"Isto é apoiado pelo Estado? Quem é que suporta isto?", foi o que perguntou uma turista alemã. "Ninguém suporta isto. É o meu negócio", responde Domingos Cruz no fim de uma conversa em que explicou em inglês o que é a Tell a Story, a livraria que é uma carrinha e vende obras de autores portugueses em inglês, francês, espanhol e alemão. Direccionada para os turistas, a Tell a Story estaciona a sua carrinha azul Renault Estafette de terça a domingo em sítios como o Jardim do Príncipe Real, os Jerónimos, Cais do Sodré ou a Sé de Lisboa.

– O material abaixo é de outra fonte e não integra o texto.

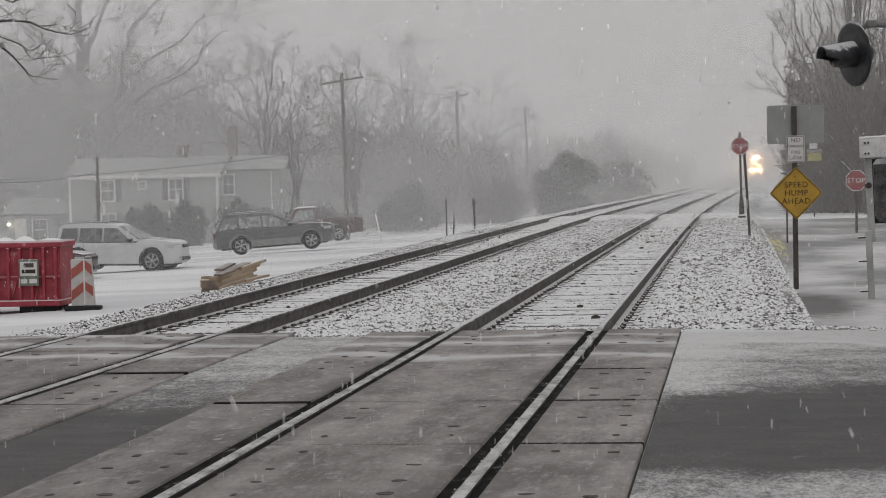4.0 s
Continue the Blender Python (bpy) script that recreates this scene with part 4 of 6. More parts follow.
yellow = thing("notice_board", upright(3.5, 96.0, -0.52), "small white notice above a yellow board on a post", "road sign", "signs")
part("post", channel_post(3.5, 0.03), M_POSTBROWN, yellow)
part("white_plate", plate(rounded(0.34, 0.30, 0.02)), M_SIGNWHITE, yellow, "small white plate", pose(0.0, -0.03, 3.12))
part("yellow_plate", plate(rounded(0.60, 0.36, 0.02)), M_FLUOR, yellow, "yellow plate", pose(0.04, -0.03, 2.62))
part("dark_plate", plate(rounded(0.66, 0.12, 0.02)), M_CARTRIM, yellow, "grey plate", pose(0.04, -0.03, 2.88))
fluor = thing("crossing_sign", upright(1.5, 62.0, -0.5), "fluorescent yellow sign on a dark post beside the yard", "road sign", "signs")
part("post", channel_post(1.75, 0.025), M_POSTBROWN, fluor)
part("plate", plate(turned(rounded(0.54, 0.54, 0.03), 45)), M_FLUOR, fluor, "fluorescent yellow plate", pose(0.0, -0.03, 1.55))

# posts at the edge of the car park
for x, y, z, h, ln in ((-9.86, 75.0, -0.42, 1.25, -0.5), (-9.70, 75.6, -0.42, 0.6, 3), (-8.86, 75.0, -0.42, 1.25, -3.5), (-8.98, 76, -0.42, 1.2, -1.0)):
    p = thing("fence_post", upright(x, y, z, 0, ln), "thin dark steel fence post standing in snow", "post", "fence posts")
    part("post", channel_post(h, 0.022), M_POSTBROWN, p)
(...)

A ideia de livraria ambulante surgiu inspirada nos livros em inglês que na China se vendem na rua em carrinhos semelhantes aos que vendem castanhas em Lisboa. Além disso, pagar a renda de um espaço seria demasiado caro para manter um negócio romântico que vive de livros e de conversa sobre livros. As bibliotecas itinerantes da Gulbenkian não foram inspiração inicial para o conceito, mas, quando começou a pesquisa, Domingos, que teve a ideia original, inspirou-se também nessas carrinhas antigas para criar uma imagemvintage para o Tell a Story.

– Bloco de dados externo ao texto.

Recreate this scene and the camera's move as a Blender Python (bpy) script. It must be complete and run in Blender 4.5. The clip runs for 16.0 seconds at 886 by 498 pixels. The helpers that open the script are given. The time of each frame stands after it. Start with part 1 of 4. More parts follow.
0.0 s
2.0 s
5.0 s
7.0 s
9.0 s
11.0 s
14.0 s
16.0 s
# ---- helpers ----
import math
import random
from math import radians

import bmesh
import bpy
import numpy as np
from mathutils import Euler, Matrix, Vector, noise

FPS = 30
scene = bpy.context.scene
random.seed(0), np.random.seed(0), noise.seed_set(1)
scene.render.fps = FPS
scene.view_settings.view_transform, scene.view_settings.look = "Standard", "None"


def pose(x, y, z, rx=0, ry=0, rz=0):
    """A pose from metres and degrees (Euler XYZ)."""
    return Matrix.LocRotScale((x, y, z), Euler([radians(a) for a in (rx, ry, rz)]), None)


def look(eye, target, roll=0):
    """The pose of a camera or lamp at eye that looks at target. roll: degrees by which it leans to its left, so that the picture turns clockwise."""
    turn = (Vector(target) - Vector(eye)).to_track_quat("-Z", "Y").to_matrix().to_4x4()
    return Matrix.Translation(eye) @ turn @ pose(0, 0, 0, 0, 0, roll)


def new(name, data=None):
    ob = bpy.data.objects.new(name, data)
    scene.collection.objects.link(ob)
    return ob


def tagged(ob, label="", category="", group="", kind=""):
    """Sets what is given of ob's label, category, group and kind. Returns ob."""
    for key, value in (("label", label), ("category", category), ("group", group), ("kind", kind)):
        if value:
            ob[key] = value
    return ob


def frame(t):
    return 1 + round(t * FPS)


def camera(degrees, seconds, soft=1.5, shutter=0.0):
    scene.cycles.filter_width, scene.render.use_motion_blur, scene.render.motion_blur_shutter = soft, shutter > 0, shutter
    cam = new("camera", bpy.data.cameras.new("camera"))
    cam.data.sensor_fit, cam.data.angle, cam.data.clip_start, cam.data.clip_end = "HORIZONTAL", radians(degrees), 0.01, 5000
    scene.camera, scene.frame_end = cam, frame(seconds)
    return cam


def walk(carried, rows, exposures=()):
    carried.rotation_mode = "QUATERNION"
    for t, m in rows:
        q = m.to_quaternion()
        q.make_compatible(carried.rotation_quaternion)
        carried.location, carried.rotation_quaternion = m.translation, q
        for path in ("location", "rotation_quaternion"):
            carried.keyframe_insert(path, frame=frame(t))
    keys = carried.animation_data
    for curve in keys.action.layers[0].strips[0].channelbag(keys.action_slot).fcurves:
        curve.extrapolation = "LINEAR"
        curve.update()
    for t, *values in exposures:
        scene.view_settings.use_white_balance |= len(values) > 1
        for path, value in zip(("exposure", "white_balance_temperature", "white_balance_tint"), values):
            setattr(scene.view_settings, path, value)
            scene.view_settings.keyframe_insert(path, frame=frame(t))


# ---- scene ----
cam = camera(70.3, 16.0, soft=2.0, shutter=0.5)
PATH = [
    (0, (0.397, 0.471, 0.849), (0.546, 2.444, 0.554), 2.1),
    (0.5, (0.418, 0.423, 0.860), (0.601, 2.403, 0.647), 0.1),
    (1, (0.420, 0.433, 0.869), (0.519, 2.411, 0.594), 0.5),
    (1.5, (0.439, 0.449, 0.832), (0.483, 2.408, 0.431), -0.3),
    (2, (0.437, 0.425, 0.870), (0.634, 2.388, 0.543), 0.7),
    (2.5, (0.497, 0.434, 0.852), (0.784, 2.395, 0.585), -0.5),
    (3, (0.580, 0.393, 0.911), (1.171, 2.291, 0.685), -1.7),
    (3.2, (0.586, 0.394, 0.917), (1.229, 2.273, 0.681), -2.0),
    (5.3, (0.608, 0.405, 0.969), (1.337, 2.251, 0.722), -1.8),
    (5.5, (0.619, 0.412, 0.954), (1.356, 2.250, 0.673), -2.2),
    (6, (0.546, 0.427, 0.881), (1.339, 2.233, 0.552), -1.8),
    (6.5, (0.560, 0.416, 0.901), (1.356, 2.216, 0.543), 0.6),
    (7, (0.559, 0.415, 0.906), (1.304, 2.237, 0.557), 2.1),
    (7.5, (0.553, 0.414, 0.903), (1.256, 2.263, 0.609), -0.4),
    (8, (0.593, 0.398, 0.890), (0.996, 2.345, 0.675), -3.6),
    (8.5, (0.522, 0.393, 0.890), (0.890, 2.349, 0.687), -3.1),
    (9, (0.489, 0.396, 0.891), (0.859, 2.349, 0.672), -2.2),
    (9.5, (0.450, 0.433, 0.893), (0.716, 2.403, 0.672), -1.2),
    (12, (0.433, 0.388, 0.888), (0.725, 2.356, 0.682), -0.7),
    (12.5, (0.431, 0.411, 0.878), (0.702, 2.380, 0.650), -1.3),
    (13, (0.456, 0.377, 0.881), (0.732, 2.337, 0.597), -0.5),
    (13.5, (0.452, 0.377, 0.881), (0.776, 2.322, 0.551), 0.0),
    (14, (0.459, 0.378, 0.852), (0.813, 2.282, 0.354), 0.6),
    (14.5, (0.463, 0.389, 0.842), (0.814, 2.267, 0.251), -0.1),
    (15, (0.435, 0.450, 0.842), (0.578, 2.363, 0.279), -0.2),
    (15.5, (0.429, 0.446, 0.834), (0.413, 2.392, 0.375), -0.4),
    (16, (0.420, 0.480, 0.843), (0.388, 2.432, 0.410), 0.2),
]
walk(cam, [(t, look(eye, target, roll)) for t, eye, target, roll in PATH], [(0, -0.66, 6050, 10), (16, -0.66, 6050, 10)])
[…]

Um projecto diferente do negócio dos livros traduzidos é o da Fundação Francisco Manuel dos Santos (FFMS). Em comum, têm os livros e a carrinha velha recuperada. Para a FFMS, as bibliotecas itinerantes da Gulbenkian que, nos anos 60, corriam o país também não foram inspiração imediata, mas, tal como essas, a carrinha school bus americana amarela, igual às que conduzem os miúdos à escola nos filmes de Hollywood, também leva os livros onde estão as pessoas. Neste caso, às praias: este domingo, a FFMS terminou um itinerário que iniciou a 27 de Julho pelas praias mais próximas de Lisboa e no Algarve. "Quisemos primeiro perceber se havia adesão das pessoas. Se houver condições, talvez a fundação possa continuar [com este projecto]", diz Filipa Dias, da FFMS e responsável pelo projecto. Para já, está previsto que a biblioteca regresse dia 3 de Setembro, desta vez para se instalar em plena Lisboa.

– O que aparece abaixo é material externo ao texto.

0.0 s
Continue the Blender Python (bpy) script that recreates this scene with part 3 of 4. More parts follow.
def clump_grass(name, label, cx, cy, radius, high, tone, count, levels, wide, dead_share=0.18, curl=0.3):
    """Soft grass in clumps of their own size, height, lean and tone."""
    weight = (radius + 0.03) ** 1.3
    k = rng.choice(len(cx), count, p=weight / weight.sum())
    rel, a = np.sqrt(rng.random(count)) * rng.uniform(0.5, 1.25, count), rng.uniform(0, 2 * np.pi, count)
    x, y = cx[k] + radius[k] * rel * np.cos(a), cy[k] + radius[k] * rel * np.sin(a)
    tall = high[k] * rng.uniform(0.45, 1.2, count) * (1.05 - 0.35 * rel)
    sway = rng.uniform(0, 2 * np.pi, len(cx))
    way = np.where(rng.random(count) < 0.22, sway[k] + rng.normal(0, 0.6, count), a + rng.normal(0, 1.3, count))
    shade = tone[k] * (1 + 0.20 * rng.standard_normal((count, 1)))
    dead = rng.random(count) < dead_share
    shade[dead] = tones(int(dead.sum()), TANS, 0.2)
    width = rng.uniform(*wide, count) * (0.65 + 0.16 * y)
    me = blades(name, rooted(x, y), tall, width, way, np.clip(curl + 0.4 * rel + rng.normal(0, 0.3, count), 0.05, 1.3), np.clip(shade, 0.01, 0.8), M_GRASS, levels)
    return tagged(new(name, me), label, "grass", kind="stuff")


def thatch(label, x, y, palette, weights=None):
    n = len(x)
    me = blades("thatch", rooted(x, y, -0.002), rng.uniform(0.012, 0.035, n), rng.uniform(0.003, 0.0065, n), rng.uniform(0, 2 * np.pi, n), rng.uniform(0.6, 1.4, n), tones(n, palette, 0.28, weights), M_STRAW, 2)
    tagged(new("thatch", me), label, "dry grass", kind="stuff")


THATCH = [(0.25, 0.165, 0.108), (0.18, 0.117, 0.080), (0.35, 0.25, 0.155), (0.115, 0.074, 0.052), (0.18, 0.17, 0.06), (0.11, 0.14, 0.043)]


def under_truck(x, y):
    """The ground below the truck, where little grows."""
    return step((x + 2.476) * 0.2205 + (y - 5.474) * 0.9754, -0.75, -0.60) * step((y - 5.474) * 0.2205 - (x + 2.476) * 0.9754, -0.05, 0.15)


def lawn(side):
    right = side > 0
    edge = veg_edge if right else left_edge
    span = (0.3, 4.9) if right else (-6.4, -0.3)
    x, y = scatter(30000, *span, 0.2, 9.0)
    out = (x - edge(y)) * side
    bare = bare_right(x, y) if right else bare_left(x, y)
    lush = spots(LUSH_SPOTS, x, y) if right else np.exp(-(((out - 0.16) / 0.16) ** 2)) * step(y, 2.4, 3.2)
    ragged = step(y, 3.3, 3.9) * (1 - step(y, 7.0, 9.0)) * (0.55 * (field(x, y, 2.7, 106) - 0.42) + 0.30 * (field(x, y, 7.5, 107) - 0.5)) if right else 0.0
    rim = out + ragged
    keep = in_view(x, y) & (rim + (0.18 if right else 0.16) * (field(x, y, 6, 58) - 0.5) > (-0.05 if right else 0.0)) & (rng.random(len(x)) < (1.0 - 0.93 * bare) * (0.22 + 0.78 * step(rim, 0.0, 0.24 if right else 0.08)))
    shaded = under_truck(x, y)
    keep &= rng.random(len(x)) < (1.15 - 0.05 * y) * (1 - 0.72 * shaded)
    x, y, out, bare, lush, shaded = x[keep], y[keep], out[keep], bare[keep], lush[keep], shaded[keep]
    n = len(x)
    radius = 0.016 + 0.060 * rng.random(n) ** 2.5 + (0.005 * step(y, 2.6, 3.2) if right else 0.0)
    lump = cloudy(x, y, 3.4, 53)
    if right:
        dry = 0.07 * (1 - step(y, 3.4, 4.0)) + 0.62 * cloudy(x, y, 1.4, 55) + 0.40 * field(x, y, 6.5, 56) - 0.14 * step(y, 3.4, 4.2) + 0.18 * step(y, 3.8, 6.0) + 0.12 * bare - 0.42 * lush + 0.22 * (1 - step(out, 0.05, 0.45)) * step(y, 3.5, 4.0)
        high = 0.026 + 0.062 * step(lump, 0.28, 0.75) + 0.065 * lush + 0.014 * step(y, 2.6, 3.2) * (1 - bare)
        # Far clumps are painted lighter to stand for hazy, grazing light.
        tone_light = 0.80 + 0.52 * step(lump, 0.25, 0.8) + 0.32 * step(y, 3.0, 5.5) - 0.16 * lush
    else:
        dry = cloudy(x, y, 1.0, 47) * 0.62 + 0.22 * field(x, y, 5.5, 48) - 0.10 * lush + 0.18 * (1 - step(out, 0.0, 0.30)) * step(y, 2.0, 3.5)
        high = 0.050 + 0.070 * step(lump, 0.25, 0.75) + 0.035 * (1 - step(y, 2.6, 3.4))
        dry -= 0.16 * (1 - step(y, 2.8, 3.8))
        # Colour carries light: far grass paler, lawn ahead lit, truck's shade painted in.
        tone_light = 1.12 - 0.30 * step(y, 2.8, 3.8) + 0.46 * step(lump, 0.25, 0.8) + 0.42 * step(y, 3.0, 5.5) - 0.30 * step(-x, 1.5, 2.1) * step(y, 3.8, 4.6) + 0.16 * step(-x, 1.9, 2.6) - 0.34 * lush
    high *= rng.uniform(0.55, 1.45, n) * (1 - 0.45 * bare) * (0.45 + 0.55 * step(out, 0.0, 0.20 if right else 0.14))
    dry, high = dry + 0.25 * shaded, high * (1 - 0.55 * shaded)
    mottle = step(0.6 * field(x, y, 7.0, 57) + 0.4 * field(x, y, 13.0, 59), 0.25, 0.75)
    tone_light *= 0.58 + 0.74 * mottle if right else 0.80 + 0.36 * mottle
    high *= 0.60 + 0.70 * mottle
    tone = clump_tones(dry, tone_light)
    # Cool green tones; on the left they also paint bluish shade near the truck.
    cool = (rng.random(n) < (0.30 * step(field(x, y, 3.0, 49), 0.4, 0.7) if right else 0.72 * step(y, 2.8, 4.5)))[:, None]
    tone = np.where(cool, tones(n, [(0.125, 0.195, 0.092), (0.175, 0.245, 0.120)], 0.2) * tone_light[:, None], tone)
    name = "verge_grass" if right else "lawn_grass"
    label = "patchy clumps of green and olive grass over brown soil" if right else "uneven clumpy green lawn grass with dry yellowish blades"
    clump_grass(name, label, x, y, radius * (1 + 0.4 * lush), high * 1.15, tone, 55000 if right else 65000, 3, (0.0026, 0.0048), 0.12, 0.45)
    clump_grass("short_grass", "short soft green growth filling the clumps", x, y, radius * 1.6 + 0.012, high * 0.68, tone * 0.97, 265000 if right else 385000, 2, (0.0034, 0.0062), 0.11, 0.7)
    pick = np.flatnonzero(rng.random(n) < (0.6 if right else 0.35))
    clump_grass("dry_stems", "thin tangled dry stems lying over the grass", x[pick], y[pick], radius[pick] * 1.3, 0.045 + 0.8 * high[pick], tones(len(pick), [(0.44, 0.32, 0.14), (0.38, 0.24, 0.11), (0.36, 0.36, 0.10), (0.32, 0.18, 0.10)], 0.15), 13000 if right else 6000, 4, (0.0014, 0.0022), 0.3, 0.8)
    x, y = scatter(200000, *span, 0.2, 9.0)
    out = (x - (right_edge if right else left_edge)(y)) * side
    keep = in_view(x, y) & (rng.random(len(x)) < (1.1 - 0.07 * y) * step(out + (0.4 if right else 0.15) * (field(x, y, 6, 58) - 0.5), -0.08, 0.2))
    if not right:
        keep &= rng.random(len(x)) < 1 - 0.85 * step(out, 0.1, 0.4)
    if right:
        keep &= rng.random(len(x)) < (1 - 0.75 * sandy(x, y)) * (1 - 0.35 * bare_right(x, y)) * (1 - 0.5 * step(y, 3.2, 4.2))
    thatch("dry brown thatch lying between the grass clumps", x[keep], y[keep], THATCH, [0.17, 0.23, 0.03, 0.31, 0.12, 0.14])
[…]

Na carrinha, vão estudos e ensaios sobre a sociedade portuguesa lançados até agora pela fundação e podem ser levados pelos banhistas para o areal (mediante o pagamento de uma caução de 5 euros) e devolvidos ao final da tarde. "Não sendo uma literatura colorida de Verão, é acessível", diz Filipa Dias.
100 livros por mês
Para a Tell a Story, o objectivo é mostrar os autores portugueses aos estrangeiros, mas Domingos não vê nisso serviço público. "Isto é um negócio", repete, deixando claro que sabe que não vai enriquecer, mas que também não criou a Tell a Story com essa ambição. "É um negócio de um fã [de literatura] para fãs. E para tentar criar outros fãs", diz. Por isso, para já, a ambição é tornar a livraria auto-sustentável. Domingos, Francisco Antolin e João Pereira (os dois sócios que se juntaram à ideia inicial) têm que vender pelo menos 100 livros por mês. Até agora, e ainda só passaram três semanas desde que abriram pela primeira vez, já venderam mais do que isso.
"Nos dias bons, vendemos 14 ou 15 livros. Nunca tivemos um dia em que vendêssemos só um ou nenhum", diz Francisco Antolin, o único dos sócios que trabalha apenas na carrinha, já que Domingos mantém o seu trabalho como advogado e João é publicitário.